Murder Victim's Father Speaks Out
Refugio Suen allegedly trafficked a teenage girl, but her older brother, accused of murdering the young San Francisco native, had no right to play God with his life, Suen's father said Thursday.
"Refugio was a pimp, the girl was a runaway, and her brother wanted to protect her," said 50 year old Jingchen Suen, Refugio's father.
"He should have saved his fate for the judge, but no! He apparently deserves to decide who lives and who dies," he said. "Who are you to play God with another man's life? My son deserved to pay for his crimes but that doesn't mean he deserved to die. You murdered my child. Who gave you the right to murder my child?"
The girl's brother, 24 year old Luke Powell, now faces murder and other charges in what prosecutors are describing as a vigilante execution on January 10.
Prosecutors said Powell, who is being held in lieu of $2 million bail, first tracked and shot at Suen in the Fillmore area on New Years Eve, but his bullets missed.
Then, some days later, just after 2 AM, authorities report that he found Suen again and aimed true.
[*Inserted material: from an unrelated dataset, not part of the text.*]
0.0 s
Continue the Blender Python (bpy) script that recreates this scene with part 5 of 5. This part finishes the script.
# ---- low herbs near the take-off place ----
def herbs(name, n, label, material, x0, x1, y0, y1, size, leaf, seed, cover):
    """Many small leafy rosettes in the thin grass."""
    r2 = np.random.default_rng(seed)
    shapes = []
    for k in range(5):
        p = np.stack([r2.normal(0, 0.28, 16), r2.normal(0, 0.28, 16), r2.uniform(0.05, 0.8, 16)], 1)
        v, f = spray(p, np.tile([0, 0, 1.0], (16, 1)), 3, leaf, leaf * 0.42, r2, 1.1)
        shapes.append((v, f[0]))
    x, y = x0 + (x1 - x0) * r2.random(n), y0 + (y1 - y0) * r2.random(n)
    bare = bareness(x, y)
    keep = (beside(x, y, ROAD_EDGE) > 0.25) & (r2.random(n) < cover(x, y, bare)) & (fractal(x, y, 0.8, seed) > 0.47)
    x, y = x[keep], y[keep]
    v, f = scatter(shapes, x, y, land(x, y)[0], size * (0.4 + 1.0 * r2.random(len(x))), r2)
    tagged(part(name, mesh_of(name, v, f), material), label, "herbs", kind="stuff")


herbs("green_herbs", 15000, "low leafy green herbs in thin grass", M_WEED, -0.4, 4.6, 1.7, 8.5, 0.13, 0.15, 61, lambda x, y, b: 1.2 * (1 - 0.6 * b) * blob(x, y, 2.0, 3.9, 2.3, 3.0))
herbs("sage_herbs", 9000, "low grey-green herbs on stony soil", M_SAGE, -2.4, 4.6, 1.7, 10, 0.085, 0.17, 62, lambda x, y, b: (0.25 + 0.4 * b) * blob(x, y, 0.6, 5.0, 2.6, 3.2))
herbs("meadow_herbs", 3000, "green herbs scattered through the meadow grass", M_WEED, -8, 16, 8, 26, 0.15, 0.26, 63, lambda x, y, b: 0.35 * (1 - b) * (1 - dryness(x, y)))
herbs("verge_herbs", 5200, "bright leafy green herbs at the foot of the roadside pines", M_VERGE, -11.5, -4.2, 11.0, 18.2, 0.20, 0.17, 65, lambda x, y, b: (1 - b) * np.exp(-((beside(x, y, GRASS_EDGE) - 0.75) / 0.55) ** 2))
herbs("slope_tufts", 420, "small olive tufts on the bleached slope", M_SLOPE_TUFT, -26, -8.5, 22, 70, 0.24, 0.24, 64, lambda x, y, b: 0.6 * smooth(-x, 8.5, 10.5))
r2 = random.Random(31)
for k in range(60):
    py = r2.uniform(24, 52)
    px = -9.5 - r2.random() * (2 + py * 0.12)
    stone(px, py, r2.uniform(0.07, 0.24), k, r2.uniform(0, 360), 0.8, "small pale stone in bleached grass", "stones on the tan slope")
Prosecutors said Refugio "Fuji" Suen was forcing her and other girls into prostitution.
"I understand the frustration and hurt that Mr. Powell must have felt for his little sister," District Attorney Emma Vega-Sanchez said in a press conference earlier today. "But even so, taking the law into your own hands is unacceptable, as is any violence other than necessary self defense against an imminent and urgent threat."
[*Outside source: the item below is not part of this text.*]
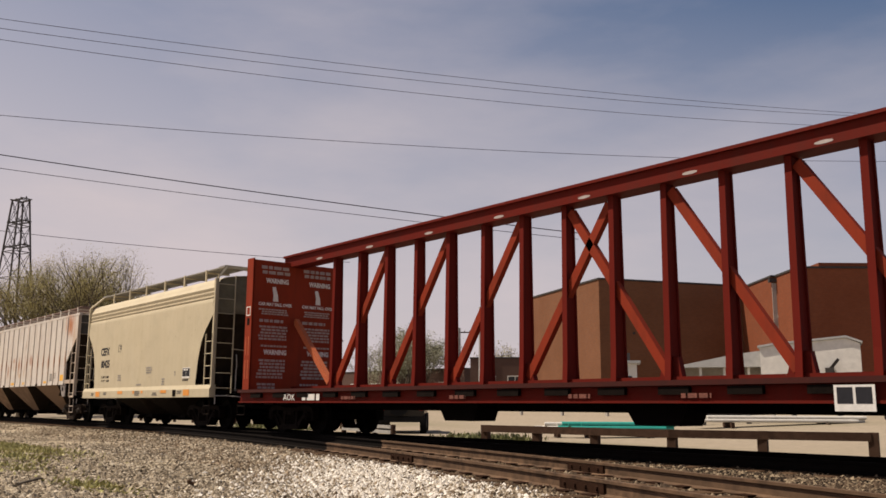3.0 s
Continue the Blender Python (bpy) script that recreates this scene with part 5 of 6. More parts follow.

The man's attorney said he may have had a motive to avenge his sister, but that doesn't prove that he committed murder.
Powell, a plumber with his own small business, was convicted in 2012 of drug dealing and possession. SFPD reports Refugio Suen was a known member of the Jackson Street Boyz street gang.
If Powell was determined to stop Suen from forcing girls into prostitution, so was the slain young man's father.
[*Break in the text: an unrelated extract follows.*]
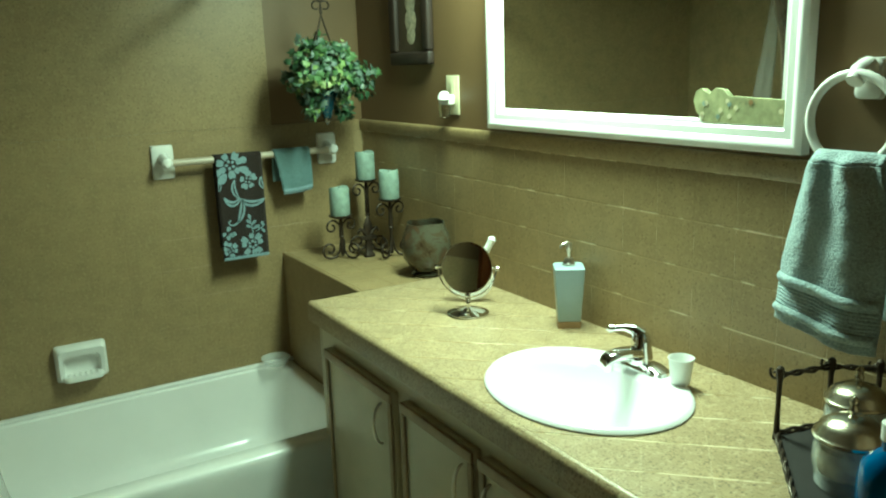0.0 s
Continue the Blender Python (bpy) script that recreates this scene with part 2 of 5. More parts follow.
def box(bm, lo, hi, bevel=0.0, seg=2):
    g = bmesh.ops.create_cube(bm, size=1)
    vs = g["verts"]
    c = [(a + b2) / 2 for a, b2 in zip(lo, hi)]
    s = [b2 - a for a, b2 in zip(lo, hi)]
    for v in vs:
        v.co = Vector((c[0] + v.co.x * s[0], c[1] + v.co.y * s[1], c[2] + v.co.z * s[2]))
    if bevel:
        es = list({e for v in vs for e in v.link_edges})
        bmesh.ops.bevel(bm, geom=es, offset=bevel, segments=seg, affect='EDGES', profile=0.5)
    return bm


def slab(lo, hi, bevel=0.0, seg=2):
    return box(bmesh.new(), lo, hi, bevel, seg)


def lathe(bm, profile, seg=28, centre=(0, 0, 0), sx=1.0, sy=1.0, axis='z'):
    rings = []
    for r, z in profile:
        ring = []
        for i in range(seg):
            a = 2 * math.pi * i / seg
            p = (r * math.cos(a) * sx, r * math.sin(a) * sy, z)
            if axis == 'y':
                p = (p[0], p[2], p[1])
            elif axis == 'x':
                p = (p[2], p[0], p[1])
            ring.append(bm.verts.new((centre[0] + p[0], centre[1] + p[1], centre[2] + p[2])))
        rings.append(ring)
    for a, b2 in zip(rings, rings[1:]):
        for i in range(seg):
            bm.faces.new((a[i], a[(i + 1) % seg], b2[(i + 1) % seg], b2[i]))
    for ring, (r, z) in ((rings[0], profile[0]), (rings[-1], profile[-1])):
        if r > 1e-4:
            bm.faces.new(ring)
    bmesh.ops.remove_doubles(bm, verts=[v for ring in (rings[0], rings[-1]) for v in ring], dist=1e-5)
    return bm


def loft(bm, rings, cap_start=True, cap_end=True):
    vs = [[bm.verts.new(p) for p in ring] for ring in rings]
    n = len(vs[0])
    for a, b2 in zip(vs, vs[1:]):
        for i in range(n):
            bm.faces.new((a[i], a[(i + 1) % n], b2[(i + 1) % n], b2[i]))
    if cap_start:
        bm.faces.new(vs[0])
    if cap_end:
        bm.faces.new(vs[-1])
    return bm


def tube(bm, pts, r, seg=10, closed=False):
    pts = [Vector(p) for p in pts]
    n = len(pts)
    radii = r if isinstance(r, (list, tuple)) else [r] * n
    rings, up = [], None
    for i, p in enumerate(pts):
        a = pts[(i - 1) % n] if closed or i > 0 else pts[i]
        c = pts[(i + 1) % n] if closed or i < n - 1 else pts[i]
        d = (c - a).normalized()
        if up is None:
            up = d.orthogonal().normalized()
        up = (up - d * up.dot(d)).normalized()
        side = d.cross(up)
        rings.append([bm.verts.new(p + (up * math.cos(2 * math.pi * k / seg) + side * math.sin(2 * math.pi * k / seg)) * radii[i]) for k in range(seg)])
    pairs = list(zip(rings, rings[1:])) + ([(rings[-1], rings[0])] if closed else [])
    for a, b2 in pairs:
        for k in range(seg):
            bm.faces.new((a[k], a[(k + 1) % seg], b2[(k + 1) % seg], b2[k]))
    if not closed:
        bm.faces.new(rings[0])
        bm.faces.new(rings[-1])
    return bm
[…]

The elder Suen, a diesel mechanic and handyman, said he tried to use his own experience on the streets to persuade his son to change his ways.
"I understand that's Powell's baby sister. That's what I told Fuji," remembers Suen. "I tried to get him to understand these girls are someone's baby. I tried to crack into what compelled him to keep taking this path when he has me and his mother for support. It makes no sense. I tried to stage an intervention but I was in the middle of getting it set up."
Mr. Suen had been so close to his goal. Being just a few days late in his orchestrated effort to redeem his son is haunting the mourning father.
"I was arranging to have him arrested if the intervention didn't work, I was so close. Fuji and I have nearly gone to fistfights over this. If I knew about that girl he was pimping I would have brought her home myself."
"I feel for that girl," Jingchen Suen said. "I understand her family wants to protect her. But Fuji was no murderer, this is no eye for an eye. Judge my son, hate him for it, but he was no murderer, and you became worse than him when you killed him."